É professor da UFSC desde então, lotado no curso de engenharia de materiais e sem nova data para aposentadoria. Ele também faz parte do círculo restrito de professores visitantes seniores da Coordenação de Aperfeiçoamento de Pessoal de Nível Superior (Capes).

São professores aposentados que mantêm produção científica e são convidados a viajar ministrando palestras sobre áreas específicas. Como todos os iraquianos da sua geração, Al-Qureshi é formal no jeito de vestir e se expressar. A imagem rígida cai quando ele brinca, por exemplo, sobre a forma com que tem se virado há tantos anos para fugir da concordância no português, já que às vezes tem dúvida sobre que palavras são masculinas ou femininas.

Ele conta ter inventado uma vogal híbrida para ajudá-lo a se expressar no quadro negro. O “o” tem uma perna, como no “a”. Assim, não erra e todos entendem. Al-Qureshi afirma que visitou o Iraque pela última vez pouco antes da guerra no Golfo Pérsico, na década de 1990.

— A casa dos meus pais, as coisas de que me lembrava, nada existia mais — conta ele, que não se recorda de ter visto o país alguma vez em período de paz. Fora a confusão com as vogais, hoje o professor mantém os dois pés no Brasil.

Experiência a jato

Para qualquer professor, ainda mais iniciante, as salas de aula do campus provisório da UFSC em Joinville são prova de fogo. Em uma delas, o auditório, quase 200 alunos reúnem-se para a aula. São necessários quatro telões ligados ao datashow e o professor tem de usar microfone de lapela.

Juan Pablo Salazar saiu do doutorado em engenharia aeroespacial nos EUA para as salas cheias da UFSC de Joinville sem nunca ter lecionado antes. As referências eram os pais dele, ambos professores universitários da UFSC na Capital. Na profissão desde meados de 2010, Juan Pablo, 33 anos, hoje sente-se mais seguro à frente dos alunos.

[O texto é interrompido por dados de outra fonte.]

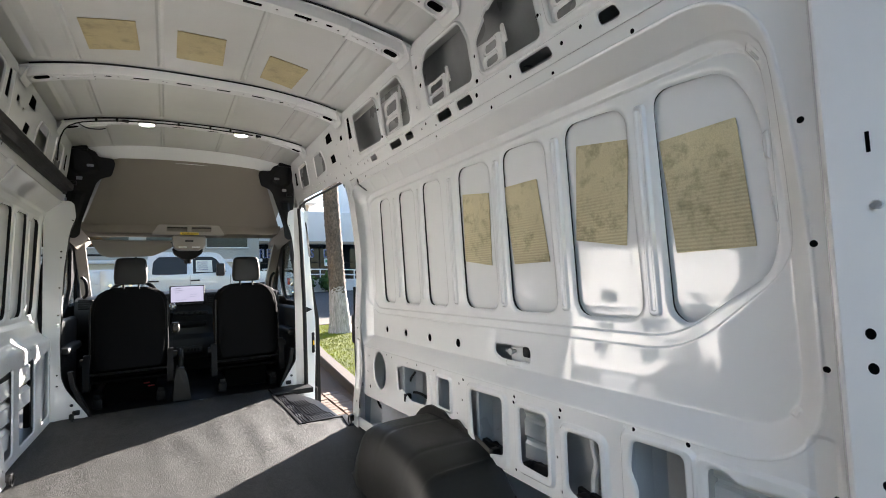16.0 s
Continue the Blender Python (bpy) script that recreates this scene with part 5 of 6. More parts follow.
mir = thing("mirror_camera", "black mirror and camera pod at the windscreen top", "mirror")
part("pod", prism(rpoly([(-0.125, 1.185), (0.130, 1.185), (0.115, 1.135), (0.045, 1.085), (-0.045, 1.085), (-0.11, 1.135)], 0.012, 3), lambda u, v, k: (u, k, v), 4.72, 4.86, 0.01), BLACK, mir)
part("stem", cyl((0, 4.75, 1.09), (0, 4.76, 1.05), 0.03, 14), BLACK, mir)
part("mount", box((-0.04, 4.74, 1.16), (0.04, 4.90, 1.30), 0.01), BLACK, mir)
settle(mir, (0, 4.78, 1.185))
vis = thing("sun_visor", "beige folded sun visor above the windscreen", "sun visor")
part("blade", prism(rpoly([(-0.70, 1.235), (-0.13, 1.230), (-0.12, 1.185), (-0.24, 1.125), (-0.28, 1.110), (-0.58, 1.102), (-0.64, 1.125)], 0.02, 4), lambda u, v, k: (u, 4.60 + (1.230 - v) * 0.5 + k, v), 0.0, 0.016, 0.005), LINERPL, vis)
part("pivot_rod", cyl((-0.72, 4.60, 1.238), (-0.12, 4.60, 1.236), 0.006, 8), LINERPL, vis)
settle(vis, (-0.42, 4.60, 1.240))


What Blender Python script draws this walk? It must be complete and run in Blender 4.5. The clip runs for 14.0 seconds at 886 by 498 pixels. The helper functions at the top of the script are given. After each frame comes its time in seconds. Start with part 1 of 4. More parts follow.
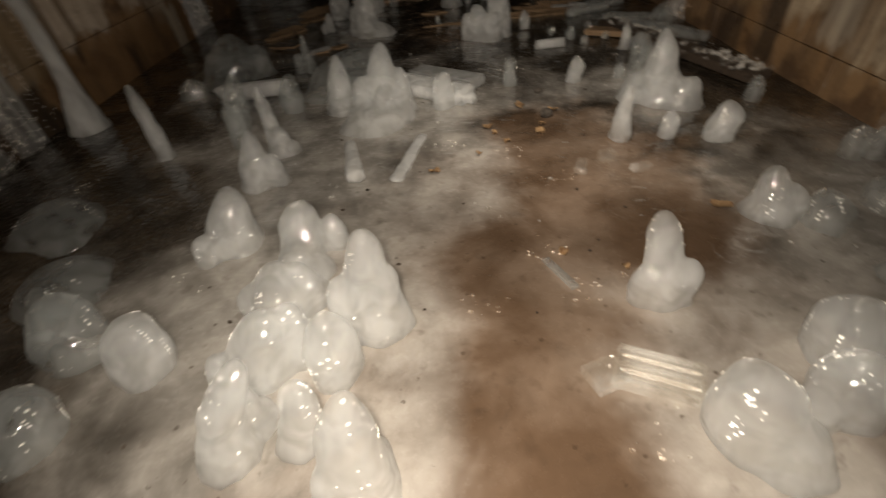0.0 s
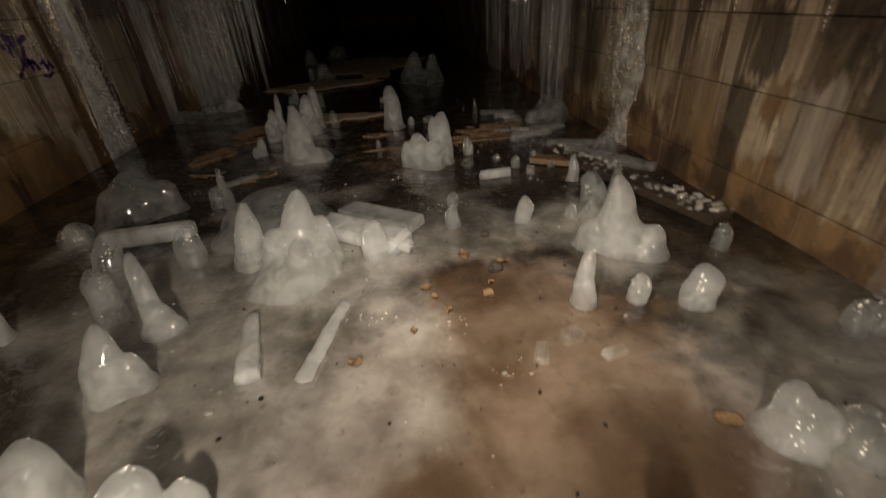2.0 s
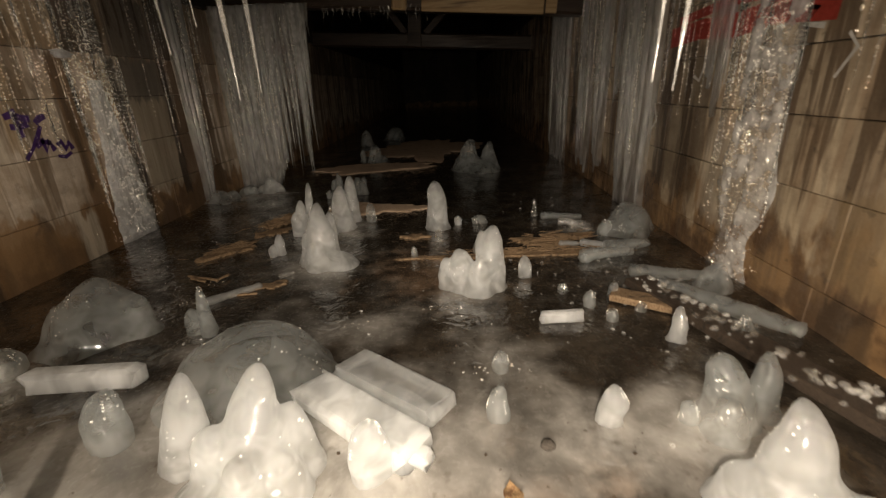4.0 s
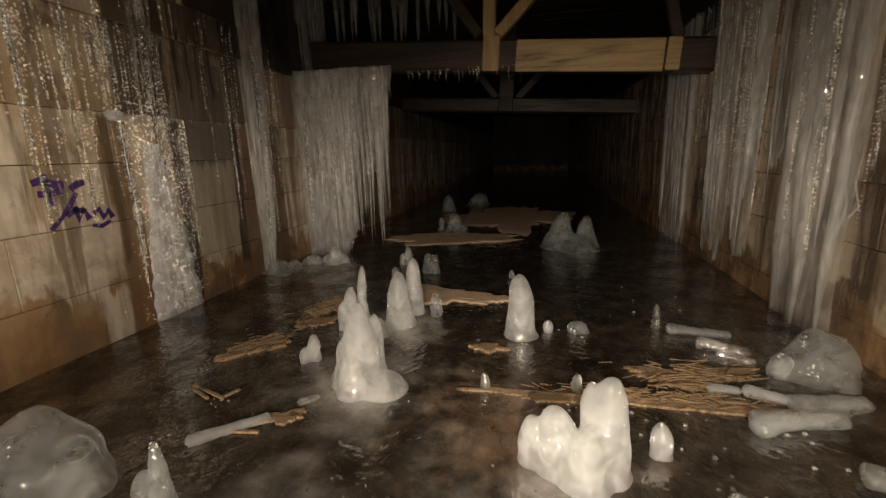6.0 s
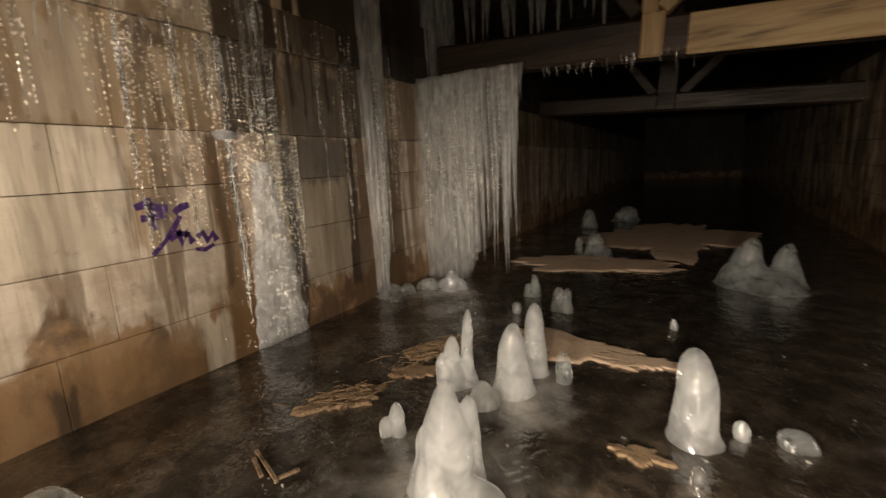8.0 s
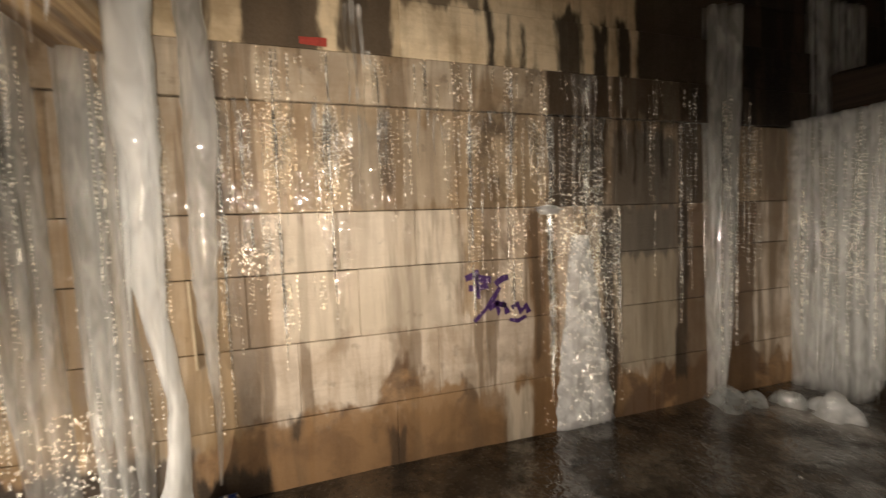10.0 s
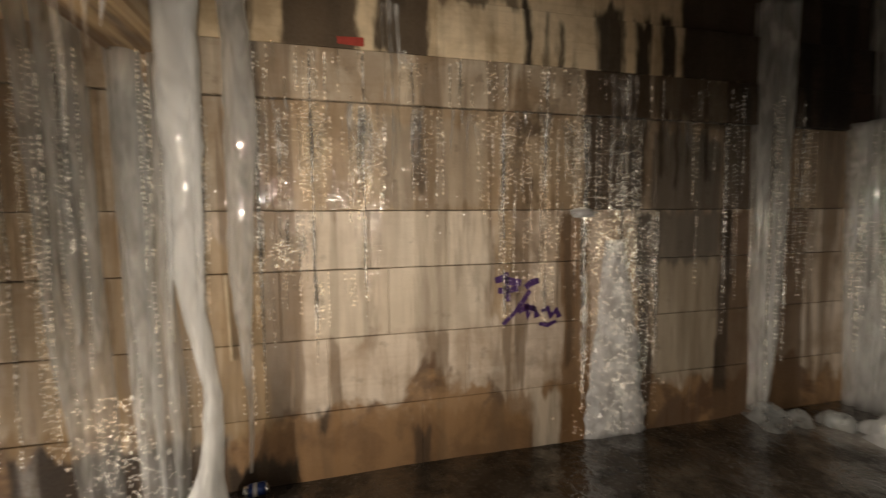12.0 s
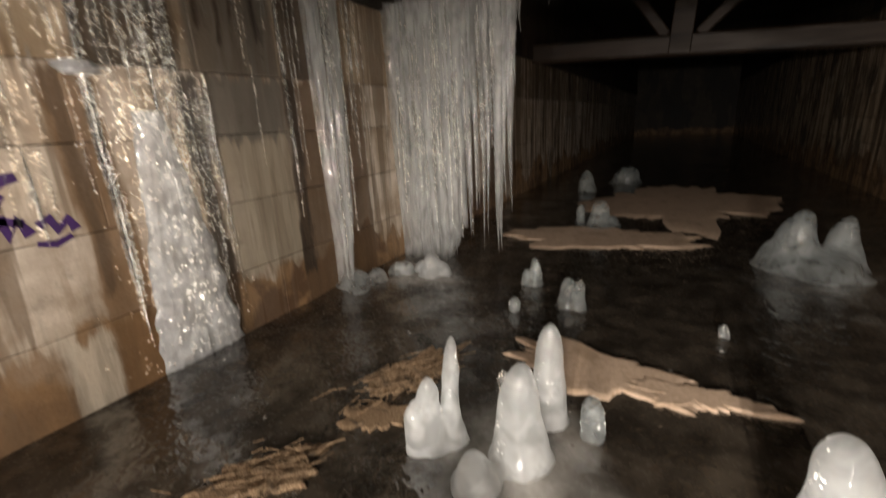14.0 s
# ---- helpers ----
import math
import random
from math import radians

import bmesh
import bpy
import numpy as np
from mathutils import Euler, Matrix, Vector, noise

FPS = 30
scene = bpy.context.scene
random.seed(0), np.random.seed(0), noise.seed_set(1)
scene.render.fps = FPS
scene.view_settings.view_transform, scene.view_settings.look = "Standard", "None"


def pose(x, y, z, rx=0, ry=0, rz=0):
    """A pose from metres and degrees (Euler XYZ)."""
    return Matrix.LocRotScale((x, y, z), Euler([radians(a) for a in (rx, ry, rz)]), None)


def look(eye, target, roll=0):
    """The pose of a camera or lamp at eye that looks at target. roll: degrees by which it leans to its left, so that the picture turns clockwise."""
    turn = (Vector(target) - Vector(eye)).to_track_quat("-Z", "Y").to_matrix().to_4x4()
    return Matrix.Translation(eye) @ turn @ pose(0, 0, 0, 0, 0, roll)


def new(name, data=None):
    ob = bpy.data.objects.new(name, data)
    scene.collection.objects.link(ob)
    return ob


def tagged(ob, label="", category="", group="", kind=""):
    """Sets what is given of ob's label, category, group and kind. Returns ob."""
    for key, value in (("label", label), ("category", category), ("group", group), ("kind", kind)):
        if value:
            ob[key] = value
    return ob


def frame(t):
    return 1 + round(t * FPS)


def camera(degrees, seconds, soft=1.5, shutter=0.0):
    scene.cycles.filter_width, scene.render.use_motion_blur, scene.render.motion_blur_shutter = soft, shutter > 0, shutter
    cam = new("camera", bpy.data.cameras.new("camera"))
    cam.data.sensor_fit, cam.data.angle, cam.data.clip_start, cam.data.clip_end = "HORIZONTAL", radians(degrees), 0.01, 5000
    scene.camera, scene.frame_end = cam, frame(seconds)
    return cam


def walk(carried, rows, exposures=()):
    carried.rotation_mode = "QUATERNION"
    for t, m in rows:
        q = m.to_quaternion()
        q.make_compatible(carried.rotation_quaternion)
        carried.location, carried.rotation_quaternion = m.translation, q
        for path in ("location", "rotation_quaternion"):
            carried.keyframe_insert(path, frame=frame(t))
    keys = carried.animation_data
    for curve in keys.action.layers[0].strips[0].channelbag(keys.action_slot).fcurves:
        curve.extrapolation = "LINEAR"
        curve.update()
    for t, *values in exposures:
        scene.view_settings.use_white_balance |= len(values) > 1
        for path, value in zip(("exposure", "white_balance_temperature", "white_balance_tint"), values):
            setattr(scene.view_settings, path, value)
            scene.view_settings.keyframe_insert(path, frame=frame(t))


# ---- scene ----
cam = camera(91.8, 14.0, 1.25, 0.4)
PATH = [
    (0, (0.166, 0.215, 1.059), (0.091, 1.72, -0.257), -6.5),
    (0.5, (0.252, 0.297, 1.034), (0.41, 1.737, -0.345), -9.0),
    (1, (0.309, 0.441, 1.071), (0.431, 1.965, -0.218), -7.7),
    (1.5, (0.264, 0.612, 1.1), (0.515, 2.207, -0.08), -4.4),
    (2, (0.329, 0.813, 1.12), (0.471, 2.533, 0.109), -4.2),
    (2.5, (0.39, 1.022, 1.155), (0.476, 2.824, 0.293), -2.5),
    (3, (0.374, 1.264, 1.174), (0.645, 3.102, 0.432), -3.0),
    (3.5, (0.376, 1.468, 1.135), (0.61, 3.321, 0.419), -3.0),
    (4, (0.429, 1.687, 1.146), (0.376, 3.558, 0.44), -2.3),
    (4.2, (0.423, 1.782, 1.15), (0.383, 3.663, 0.47), -1.3),
    (6.3, (0.381, 2.699, 1.178), (-0.069, 4.601, 0.75), -1.7),
    (6.5, (0.38, 2.774, 1.181), (-0.058, 4.672, 0.731), -2.6),
    (7, (0.338, 2.993, 1.194), (-0.331, 4.803, 0.667), -6.0),
    (7.2, (0.324, 3.049, 1.168), (-0.382, 4.86, 0.699), -5.5),
    (9.3, (0.076, 3.55, 1.368), (-1.595, 4.619, 1.112), -2.3),
    (9.5, (0.054, 3.548, 1.396), (-1.694, 4.495, 1.179), -2.7),
    (10, (0.057, 3.51, 1.406), (-1.838, 4.139, 1.291), -2.1),
    (10.5, (0.051, 3.445, 1.42), (-1.917, 3.79, 1.34), -1.2),
    (11, (0.052, 3.402, 1.432), (-1.941, 3.54, 1.355), -0.9),
    (11.5, (0.048, 3.436, 1.452), (-1.934, 3.687, 1.362), -1.6),
    (12, (0.045, 3.516, 1.433), (-1.889, 4.008, 1.303), -0.6),
    (12.5, (-0.041, 3.612, 1.402), (-1.743, 4.654, 1.275), -1.6),
    (13, (-0.093, 3.758, 1.371), (-1.369, 5.29, 1.206), -3.0),
    (13.5, (-0.131, 3.918, 1.293), (-1.205, 5.594, 1.094), -2.3),
    (14, (-0.133, 4.055, 1.17), (-1.063, 5.735, 0.61), -3.1),
]
EXPOSURES = [(0.0, -0.8, 6500, 10), (1.0, -0.9, 6600, 10), (2.0, -0.5, 6650, 10), (3.0, 0.3, 6700, 10), (4.2, 1.0, 6750, 10), (6.3, 1.75, 6850, 10), (7.2, 1.9, 6750, 10), (9.3, 2.5, 6550, 10), (11.0, 2.3, 6450, 10), (11.5, 2.15, 6450, 10), (12.0, 1.9, 6500, 10), (12.5, 1.7, 6550, 10), (13.0, 2.0, 6300, 10), (13.5, 2.35, 6100, 10), (14.0, 2.75, 6000, 10)]
walk(cam, [(t, look(eye, target, roll)) for t, eye, target, roll in PATH], EXPOSURES)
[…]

A aula que ele ministra, mecânica dos fluidos, não é considerada das mais fáceis. A disciplina usa cálculo e física, mas de forma aplicada. Tem quem não preste atenção mesmo – considerando que há muitos adolescentes nas turmas. Em uma sala com 80 alunos, um disperso consegue causar tumulto. Antes mais sério, agora Juan Pablo age com naturalidade.

— Em ocasiões em que sentia que estava perdendo o controle, muita conversa, e tudo, explicava que quem não quisesse ficar ali poderia sair sem problemas. Você tira energia dos que mostram interesse. Mas não temos muitos problemas disciplinares, não — conta.

Ele lembra que muito do entusiasmo sobre engenharia foi passada a ele por professores. Por isso, tenta ser uma referência “motivacional” para os alunos.

— Quero mostrar que gosto da disciplina que leciono, que não trabalho nela por ter sido obrigado.

Como o curso é novo no País, Juan Pablo desconfia que muitos alunos entram com uma ideia vaga (“assim como eu tinha quando passei no vestibular”) do que é engenharia. A vantagem, diz ele, é que, pelo currículo do curso, os estudantes têm três anos para decidir que ramo específico tomar.

Juan Pablo tem planos, principalmente na área da pesquisa: quer estudar polímeros capazes de reduzir a resistência das superfícies submersas das embarcações (arrasto) que atrasa o deslocamento. O assunto desperta o interesse da Marinha norte-americana, afirma. O que Juan Pablo mais anseia é desenvolver pesquisa na UFSC. E tirar do papel o campus na Curva do Arroz é o primeiro passo para um programa de pós-graduação.

— Sinto empenho e vontade na direção do campus, o que dá uma certa tranquilidade — diz.

Por enquanto, alunos de fases mais avançadas começaram a usar laboratórios da unidade Norte do Senai.